:: Supplied records
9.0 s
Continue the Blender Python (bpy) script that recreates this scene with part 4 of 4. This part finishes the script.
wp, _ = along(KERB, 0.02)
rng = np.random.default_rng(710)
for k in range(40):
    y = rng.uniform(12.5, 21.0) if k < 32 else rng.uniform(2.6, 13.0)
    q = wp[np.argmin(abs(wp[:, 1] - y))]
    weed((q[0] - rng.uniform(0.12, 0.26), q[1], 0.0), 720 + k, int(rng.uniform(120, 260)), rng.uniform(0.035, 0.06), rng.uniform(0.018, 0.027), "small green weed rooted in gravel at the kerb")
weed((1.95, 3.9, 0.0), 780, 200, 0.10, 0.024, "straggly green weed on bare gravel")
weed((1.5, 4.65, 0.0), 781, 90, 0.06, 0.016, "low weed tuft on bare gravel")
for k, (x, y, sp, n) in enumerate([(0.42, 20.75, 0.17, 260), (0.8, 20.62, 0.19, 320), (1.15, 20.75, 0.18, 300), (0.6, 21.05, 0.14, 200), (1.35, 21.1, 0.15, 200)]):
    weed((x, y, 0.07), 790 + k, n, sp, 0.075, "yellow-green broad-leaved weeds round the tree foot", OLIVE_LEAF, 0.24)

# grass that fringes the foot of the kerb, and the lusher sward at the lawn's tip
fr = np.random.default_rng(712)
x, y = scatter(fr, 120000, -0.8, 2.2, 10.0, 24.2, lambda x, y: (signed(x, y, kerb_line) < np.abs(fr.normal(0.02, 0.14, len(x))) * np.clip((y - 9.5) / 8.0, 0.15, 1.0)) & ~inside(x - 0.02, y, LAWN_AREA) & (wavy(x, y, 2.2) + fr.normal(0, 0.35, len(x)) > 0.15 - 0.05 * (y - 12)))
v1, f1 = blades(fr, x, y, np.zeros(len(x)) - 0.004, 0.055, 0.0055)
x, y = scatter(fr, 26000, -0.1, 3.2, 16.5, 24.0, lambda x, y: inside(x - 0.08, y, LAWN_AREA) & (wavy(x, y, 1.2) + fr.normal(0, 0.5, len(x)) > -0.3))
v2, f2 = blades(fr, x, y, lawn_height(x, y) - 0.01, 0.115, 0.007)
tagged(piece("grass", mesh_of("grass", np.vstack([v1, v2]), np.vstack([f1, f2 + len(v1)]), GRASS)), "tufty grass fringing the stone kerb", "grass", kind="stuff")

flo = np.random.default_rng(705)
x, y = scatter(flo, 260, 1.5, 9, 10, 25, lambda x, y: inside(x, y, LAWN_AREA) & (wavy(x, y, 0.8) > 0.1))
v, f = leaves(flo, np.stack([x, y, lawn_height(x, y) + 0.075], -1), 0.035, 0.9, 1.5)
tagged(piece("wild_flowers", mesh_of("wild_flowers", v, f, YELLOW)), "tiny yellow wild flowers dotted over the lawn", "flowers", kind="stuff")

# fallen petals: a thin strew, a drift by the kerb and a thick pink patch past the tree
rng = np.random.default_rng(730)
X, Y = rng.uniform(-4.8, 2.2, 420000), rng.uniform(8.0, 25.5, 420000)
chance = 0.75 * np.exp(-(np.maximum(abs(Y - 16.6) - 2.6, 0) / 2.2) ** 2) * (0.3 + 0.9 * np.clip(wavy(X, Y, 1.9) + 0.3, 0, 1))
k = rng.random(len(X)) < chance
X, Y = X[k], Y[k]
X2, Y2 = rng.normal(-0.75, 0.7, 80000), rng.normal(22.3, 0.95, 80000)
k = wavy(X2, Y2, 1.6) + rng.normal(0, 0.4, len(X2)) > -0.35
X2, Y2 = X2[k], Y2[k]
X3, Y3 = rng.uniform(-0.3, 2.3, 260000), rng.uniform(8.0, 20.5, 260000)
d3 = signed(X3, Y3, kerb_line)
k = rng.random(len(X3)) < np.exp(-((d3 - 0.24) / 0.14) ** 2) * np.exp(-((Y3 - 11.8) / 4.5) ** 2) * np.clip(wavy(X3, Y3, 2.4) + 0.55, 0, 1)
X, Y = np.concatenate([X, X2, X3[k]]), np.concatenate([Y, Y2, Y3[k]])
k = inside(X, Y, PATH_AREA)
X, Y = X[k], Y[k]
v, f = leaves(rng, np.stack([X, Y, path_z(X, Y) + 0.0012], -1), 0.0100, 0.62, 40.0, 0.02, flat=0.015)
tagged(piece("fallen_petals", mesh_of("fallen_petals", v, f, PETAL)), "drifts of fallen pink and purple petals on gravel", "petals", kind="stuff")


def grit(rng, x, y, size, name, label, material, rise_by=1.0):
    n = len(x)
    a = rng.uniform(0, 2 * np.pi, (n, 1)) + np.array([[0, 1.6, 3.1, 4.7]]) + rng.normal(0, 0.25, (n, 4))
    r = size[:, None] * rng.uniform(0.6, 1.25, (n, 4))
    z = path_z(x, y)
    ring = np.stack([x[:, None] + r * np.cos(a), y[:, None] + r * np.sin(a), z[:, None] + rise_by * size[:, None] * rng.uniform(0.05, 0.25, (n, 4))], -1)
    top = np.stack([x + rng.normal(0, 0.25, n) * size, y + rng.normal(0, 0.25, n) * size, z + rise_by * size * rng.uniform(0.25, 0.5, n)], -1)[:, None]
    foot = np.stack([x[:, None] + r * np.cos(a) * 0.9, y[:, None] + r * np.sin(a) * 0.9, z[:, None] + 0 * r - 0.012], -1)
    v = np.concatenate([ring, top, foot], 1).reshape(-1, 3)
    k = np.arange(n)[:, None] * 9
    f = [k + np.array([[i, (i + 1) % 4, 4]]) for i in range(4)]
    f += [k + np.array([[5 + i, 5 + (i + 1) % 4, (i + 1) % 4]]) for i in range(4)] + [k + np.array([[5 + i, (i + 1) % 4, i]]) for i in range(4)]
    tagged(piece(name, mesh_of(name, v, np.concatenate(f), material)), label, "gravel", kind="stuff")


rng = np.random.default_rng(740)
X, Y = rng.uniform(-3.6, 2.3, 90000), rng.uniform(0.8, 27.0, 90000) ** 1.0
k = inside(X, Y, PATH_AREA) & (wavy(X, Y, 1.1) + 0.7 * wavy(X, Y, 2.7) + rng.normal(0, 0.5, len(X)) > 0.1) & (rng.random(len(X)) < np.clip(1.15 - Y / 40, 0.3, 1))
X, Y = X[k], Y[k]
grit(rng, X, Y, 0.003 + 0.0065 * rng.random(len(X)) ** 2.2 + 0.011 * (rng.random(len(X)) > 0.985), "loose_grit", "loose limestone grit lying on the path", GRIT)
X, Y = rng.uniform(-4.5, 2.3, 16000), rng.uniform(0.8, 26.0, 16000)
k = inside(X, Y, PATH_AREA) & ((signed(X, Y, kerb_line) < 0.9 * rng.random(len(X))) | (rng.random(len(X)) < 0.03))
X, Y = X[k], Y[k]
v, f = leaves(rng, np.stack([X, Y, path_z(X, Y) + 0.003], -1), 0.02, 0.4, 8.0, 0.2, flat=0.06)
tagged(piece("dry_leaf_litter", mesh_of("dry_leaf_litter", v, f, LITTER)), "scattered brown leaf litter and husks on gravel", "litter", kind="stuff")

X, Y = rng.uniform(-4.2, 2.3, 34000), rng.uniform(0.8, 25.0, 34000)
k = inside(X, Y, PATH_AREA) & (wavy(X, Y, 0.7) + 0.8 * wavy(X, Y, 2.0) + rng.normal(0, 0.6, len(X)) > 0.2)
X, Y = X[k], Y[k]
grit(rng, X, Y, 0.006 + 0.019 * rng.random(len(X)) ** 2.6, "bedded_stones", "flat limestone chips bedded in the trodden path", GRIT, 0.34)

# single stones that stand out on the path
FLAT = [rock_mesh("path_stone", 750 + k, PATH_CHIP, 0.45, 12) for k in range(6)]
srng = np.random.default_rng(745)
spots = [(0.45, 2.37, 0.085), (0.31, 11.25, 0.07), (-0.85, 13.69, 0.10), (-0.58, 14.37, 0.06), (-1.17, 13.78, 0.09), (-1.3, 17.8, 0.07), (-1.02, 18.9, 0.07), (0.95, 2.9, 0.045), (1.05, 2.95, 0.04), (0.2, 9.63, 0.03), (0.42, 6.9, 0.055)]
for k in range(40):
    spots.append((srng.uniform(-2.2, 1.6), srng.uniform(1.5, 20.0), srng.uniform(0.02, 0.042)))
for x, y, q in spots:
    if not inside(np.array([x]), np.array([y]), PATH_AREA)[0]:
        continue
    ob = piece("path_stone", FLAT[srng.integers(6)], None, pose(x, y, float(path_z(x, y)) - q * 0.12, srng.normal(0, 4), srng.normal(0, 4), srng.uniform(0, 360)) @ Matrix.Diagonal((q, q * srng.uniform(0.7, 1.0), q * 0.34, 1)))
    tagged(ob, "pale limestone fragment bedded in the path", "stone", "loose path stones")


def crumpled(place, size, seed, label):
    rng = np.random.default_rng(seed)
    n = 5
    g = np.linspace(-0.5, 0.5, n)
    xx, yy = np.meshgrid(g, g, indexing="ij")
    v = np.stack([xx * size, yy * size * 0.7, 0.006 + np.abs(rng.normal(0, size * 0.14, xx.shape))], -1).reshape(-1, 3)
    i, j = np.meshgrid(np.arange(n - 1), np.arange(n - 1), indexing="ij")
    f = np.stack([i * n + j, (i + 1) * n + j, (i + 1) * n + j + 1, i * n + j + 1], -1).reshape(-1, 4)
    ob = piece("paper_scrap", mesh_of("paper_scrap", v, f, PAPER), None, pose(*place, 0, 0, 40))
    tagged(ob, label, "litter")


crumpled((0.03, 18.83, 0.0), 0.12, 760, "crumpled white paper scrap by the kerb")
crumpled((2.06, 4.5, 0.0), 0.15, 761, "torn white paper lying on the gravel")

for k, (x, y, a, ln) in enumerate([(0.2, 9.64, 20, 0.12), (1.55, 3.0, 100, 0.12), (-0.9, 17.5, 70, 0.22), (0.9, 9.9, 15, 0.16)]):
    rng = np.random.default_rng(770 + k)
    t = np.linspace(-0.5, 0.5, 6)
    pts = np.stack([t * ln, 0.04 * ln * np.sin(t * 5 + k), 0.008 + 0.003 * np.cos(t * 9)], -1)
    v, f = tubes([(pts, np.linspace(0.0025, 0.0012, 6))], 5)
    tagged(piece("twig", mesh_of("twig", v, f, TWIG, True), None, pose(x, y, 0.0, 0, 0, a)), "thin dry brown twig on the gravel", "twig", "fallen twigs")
::::
:: Supplied records
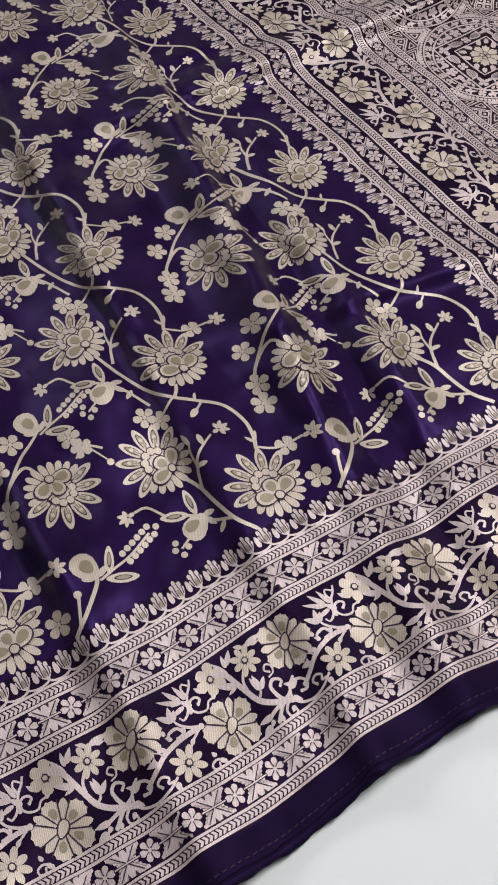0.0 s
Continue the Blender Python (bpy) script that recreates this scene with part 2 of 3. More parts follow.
::::
:: Supplied records
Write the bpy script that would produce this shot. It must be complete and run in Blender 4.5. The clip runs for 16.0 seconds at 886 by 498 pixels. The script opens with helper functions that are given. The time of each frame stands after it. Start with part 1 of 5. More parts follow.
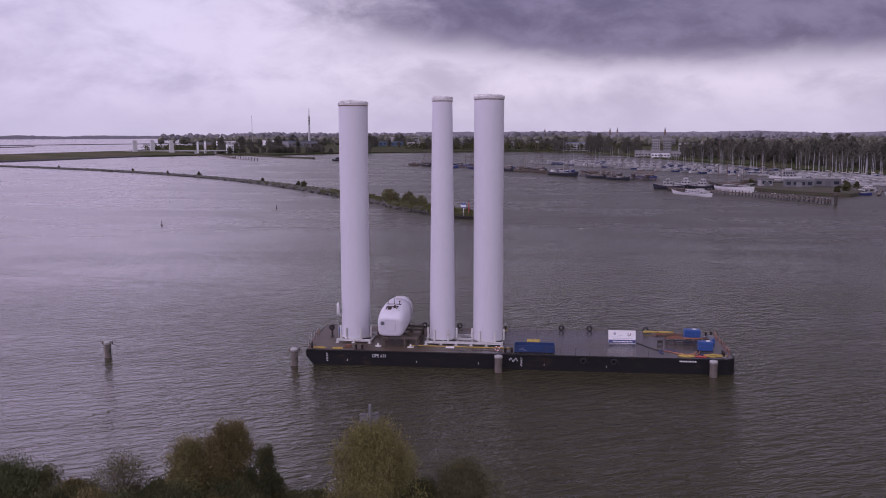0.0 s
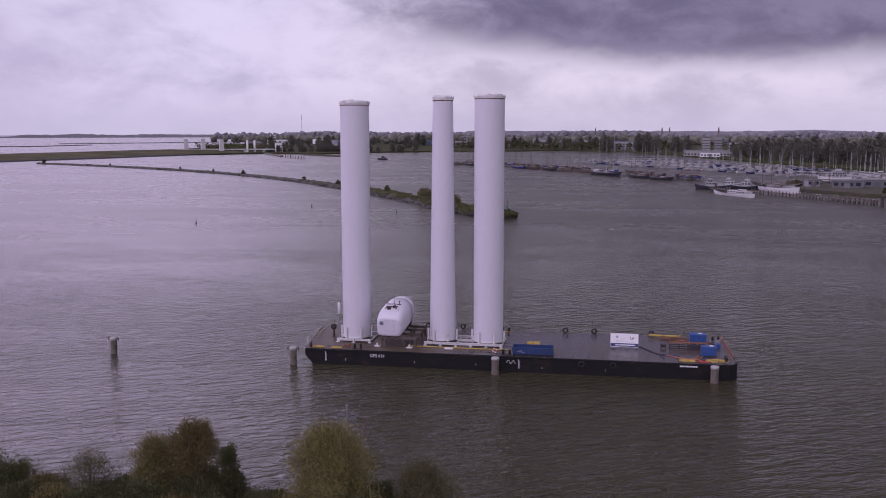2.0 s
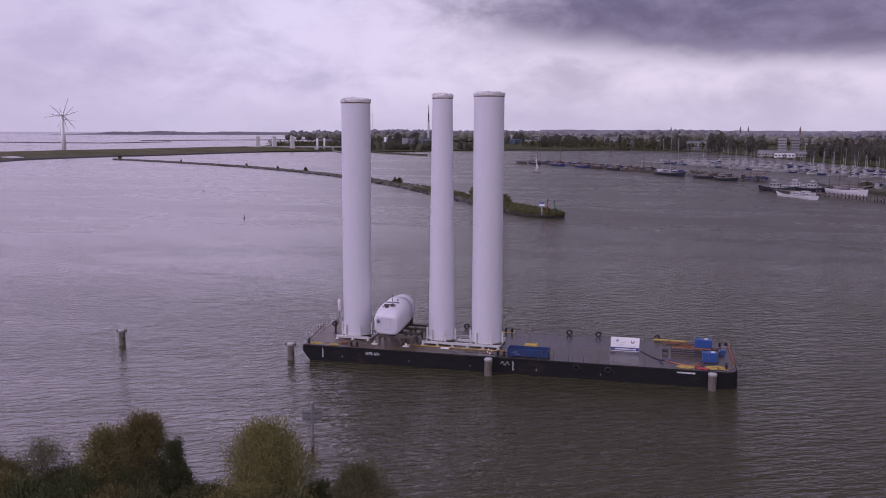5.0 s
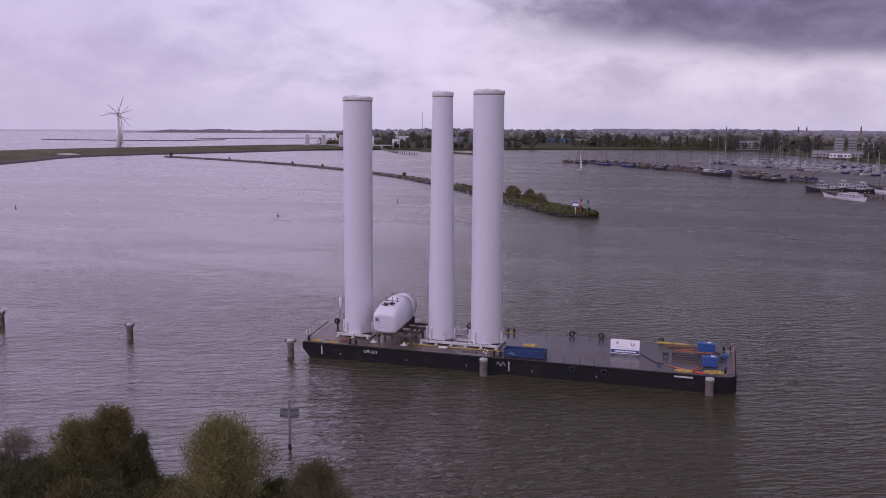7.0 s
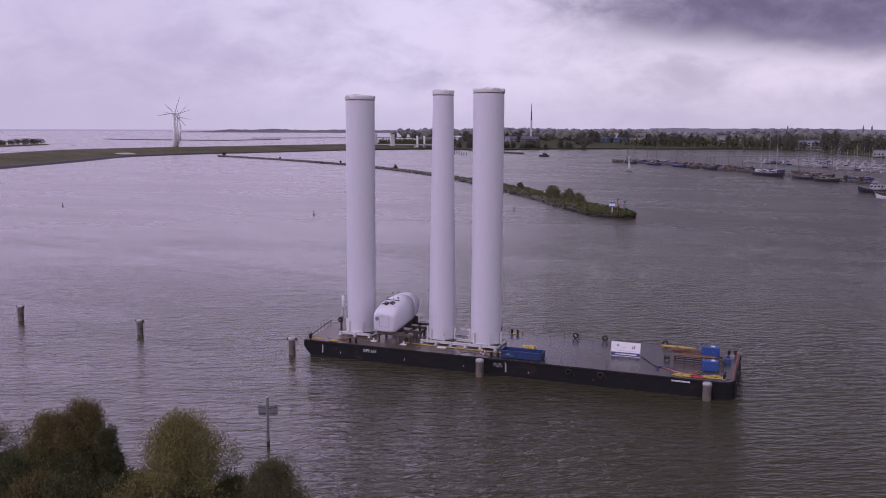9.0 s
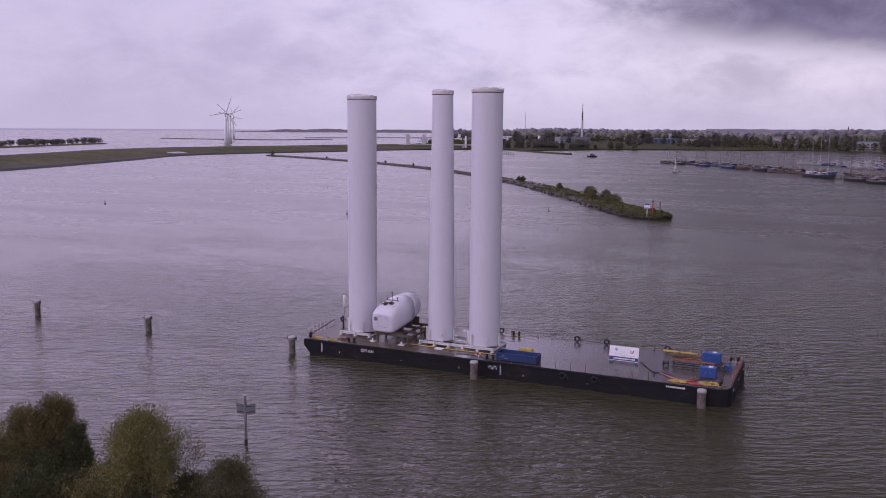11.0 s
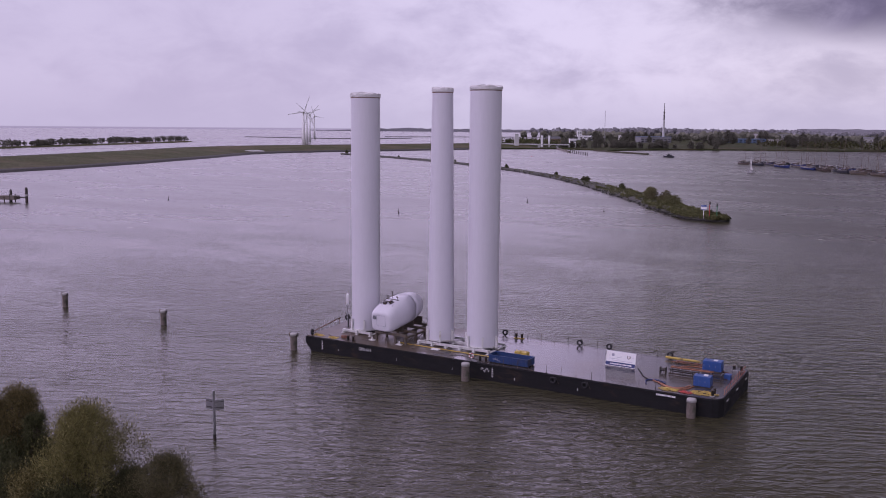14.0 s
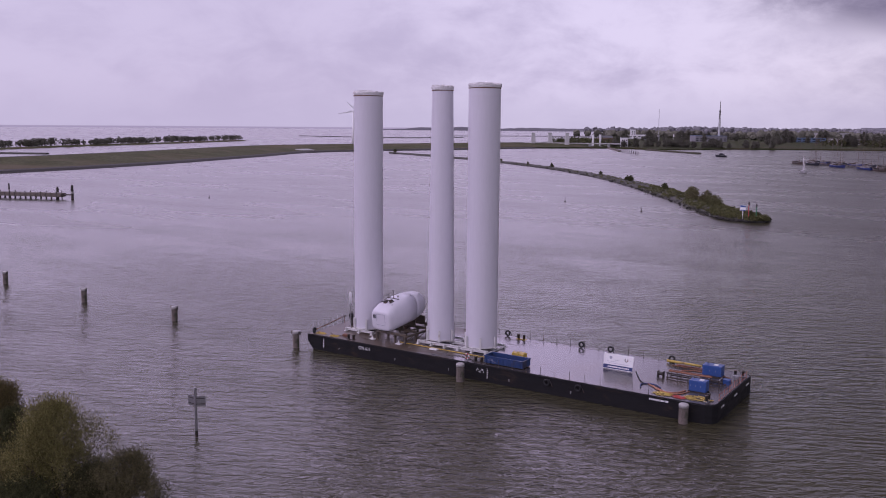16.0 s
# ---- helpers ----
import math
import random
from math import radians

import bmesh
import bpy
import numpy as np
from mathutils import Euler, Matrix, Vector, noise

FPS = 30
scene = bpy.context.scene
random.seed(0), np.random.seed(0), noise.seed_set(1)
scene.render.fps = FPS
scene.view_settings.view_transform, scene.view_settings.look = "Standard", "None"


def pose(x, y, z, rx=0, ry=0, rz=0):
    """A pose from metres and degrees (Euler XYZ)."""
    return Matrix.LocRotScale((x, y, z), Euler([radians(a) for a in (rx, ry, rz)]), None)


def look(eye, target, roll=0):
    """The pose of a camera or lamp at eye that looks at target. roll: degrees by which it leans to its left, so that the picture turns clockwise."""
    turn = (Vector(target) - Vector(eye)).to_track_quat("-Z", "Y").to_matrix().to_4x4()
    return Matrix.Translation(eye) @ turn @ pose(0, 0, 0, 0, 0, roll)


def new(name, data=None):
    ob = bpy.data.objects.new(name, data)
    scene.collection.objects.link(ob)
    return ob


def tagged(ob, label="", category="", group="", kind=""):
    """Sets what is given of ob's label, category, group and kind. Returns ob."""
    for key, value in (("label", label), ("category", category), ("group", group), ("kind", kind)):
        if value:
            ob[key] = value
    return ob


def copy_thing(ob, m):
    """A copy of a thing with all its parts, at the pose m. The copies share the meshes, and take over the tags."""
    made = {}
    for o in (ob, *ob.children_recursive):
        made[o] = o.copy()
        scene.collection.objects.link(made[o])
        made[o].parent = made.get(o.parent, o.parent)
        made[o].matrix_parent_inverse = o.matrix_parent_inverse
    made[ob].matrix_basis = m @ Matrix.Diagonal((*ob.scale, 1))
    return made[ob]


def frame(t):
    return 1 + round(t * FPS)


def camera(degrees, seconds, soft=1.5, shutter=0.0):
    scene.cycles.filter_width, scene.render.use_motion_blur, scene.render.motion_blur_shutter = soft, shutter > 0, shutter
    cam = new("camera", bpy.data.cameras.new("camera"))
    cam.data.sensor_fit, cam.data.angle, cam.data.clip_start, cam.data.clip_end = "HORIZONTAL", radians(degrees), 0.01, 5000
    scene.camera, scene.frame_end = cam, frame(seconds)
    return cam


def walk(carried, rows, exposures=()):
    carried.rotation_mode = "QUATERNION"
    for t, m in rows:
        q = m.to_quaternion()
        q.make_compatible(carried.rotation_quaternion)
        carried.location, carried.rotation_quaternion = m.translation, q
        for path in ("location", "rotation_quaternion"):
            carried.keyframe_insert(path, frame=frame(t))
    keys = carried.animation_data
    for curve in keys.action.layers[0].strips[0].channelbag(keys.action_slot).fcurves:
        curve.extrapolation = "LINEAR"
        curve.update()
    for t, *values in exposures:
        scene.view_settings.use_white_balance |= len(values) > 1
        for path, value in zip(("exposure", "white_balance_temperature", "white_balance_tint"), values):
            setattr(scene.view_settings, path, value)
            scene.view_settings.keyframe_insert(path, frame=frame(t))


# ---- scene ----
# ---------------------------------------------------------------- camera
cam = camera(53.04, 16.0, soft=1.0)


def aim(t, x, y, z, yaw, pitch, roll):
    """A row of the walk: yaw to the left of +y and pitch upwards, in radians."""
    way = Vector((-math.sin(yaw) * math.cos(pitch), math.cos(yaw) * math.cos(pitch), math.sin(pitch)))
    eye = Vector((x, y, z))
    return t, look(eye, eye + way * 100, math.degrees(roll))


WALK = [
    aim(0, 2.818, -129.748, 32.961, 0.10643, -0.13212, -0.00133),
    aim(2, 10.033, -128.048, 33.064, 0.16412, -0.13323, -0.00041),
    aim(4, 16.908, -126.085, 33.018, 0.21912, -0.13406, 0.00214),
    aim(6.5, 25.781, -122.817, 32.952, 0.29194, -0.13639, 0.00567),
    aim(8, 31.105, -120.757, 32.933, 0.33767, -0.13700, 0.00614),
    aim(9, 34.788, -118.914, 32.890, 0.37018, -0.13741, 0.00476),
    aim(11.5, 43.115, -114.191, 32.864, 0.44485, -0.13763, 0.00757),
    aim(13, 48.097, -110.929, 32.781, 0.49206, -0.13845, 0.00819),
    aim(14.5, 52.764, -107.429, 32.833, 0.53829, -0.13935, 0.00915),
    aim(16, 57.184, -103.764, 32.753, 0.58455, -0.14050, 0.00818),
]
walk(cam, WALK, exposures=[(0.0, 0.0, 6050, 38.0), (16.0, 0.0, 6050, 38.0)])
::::
- _Task instructions_
How many of the listing's lines contain "import"? Respond with a single number and nothing else.

- _The output_
7